C’est le prix à payer…

Pour comprendre le processus de déguerpissement et ce deux poids deux mesures, nous avons rencontré le bureau de contrôle des travaux, AGEIM, le 26 août 2016. Selon Issiaka Zio, l’expert en plan d’action et de réinsertion, dès 2012, l’entreprise a réalisé une étude d’impact environnemental et social en vue de prendre en compte les préoccupations des personnes affectées par le projet. Cette étude, validée par le ministère des Infrastructures, a permis de recenser les commerçants installés sur l’aire des travaux, qui est d’environ 58 ha. Cela prend en compte les besoins de concessionnaires tels l’ONATEL et regroupe à la fois des domaines publics et privés. Mahaman Ouédraogo, chef du bureau de contrôle sur le chantier, tient toutefois à préciser que « l’installation sur les emprises publiques est encadrée et autorisée par la mairie». S’agissant des commerçants installés sur le domaine public, le chef du bureau de contrôle rappelle, en effet, que les boutiques qu’ils occupent le sont à titre temporaire. « Dans le contrat de location, il est bien mentionné que dès le premier besoin d’aménagement, l’Etat peut récupérer les lieux sans aucune compensation », ajoute Mahaman Ouédraogo, qui rappelle que l’échangeur a été déclaré d’utilité publique par le gouvernement.

Mais selon lui, pour des « questions de civilité», le maître d’ouvrage a estimé qu’il fallait accompagner les commerçants déguerpis sur la base d’une évaluation immobilière. « Il ne s’agit pas d’un dédommagement mais plutôt d’un accompagnement », précise le chef du bureau de contrôle, qui ajoute que le dédommagement est fait au profit des propriétaires privés pour lesquels l’évaluation est toujours en cours.

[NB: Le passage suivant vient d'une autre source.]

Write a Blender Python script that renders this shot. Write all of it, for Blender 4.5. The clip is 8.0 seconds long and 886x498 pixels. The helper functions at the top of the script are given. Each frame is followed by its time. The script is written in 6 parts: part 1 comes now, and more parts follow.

Pour les autres commerces qui ne font pas partie de l’emprise des travaux mais sont tout aussi impactés, aucune mesure n’est prévue. « Les travaux de l’échangeur du Nord ont une incidence directe ou indirecte sur environ 800 000 personnes. Nous ne pouvons pas avoir de traitement de faveur pour chacune d’elles mais nous travaillons à minimiser cet impact, car nous comprenons la détresse des uns et des autres », reconnaît Mahaman Ouédraogo. Issiaka Zio, l’expert en réinsertion rappelle que lorsque l’échangeur sera achevé, ceux qui ont été impactés par les travaux pourront faire fructifier leurs affaires, alors que les commerçants déguerpis ne pourront plus occuper leurs anciennes boutiques. En attendant donc l’achèvement des travaux dans trois ans, le calvaire se poursuit pour beaucoup de commerçants.

Hugues Richard Sama

Le bonheur des autres

Le malheur des uns fait le bonheur des autres. Certains commerçants, notamment les restauratrices installées autour de la base technique du projet, se frottent les mains. Elles ont repéré le filon et offrent un service de proximité aux ouvriers de l’échangeur qui, chaque midi, convergent vers les différentes gargotes. Ce qui n’est pas sans réjouir « Tantie Sala », qui propose une variété de mets à ses clients, avec qui elle est devenue familière. Ancienne vendeuse de fruits, après avoir été contrainte d’abandonner son commerce pour raison de déguerpissement oblige, elle s’est reconvertie dans la restauration. Et le moins que l’on puisse dire est qu’elle est satisfaite de sa nouvelle activité.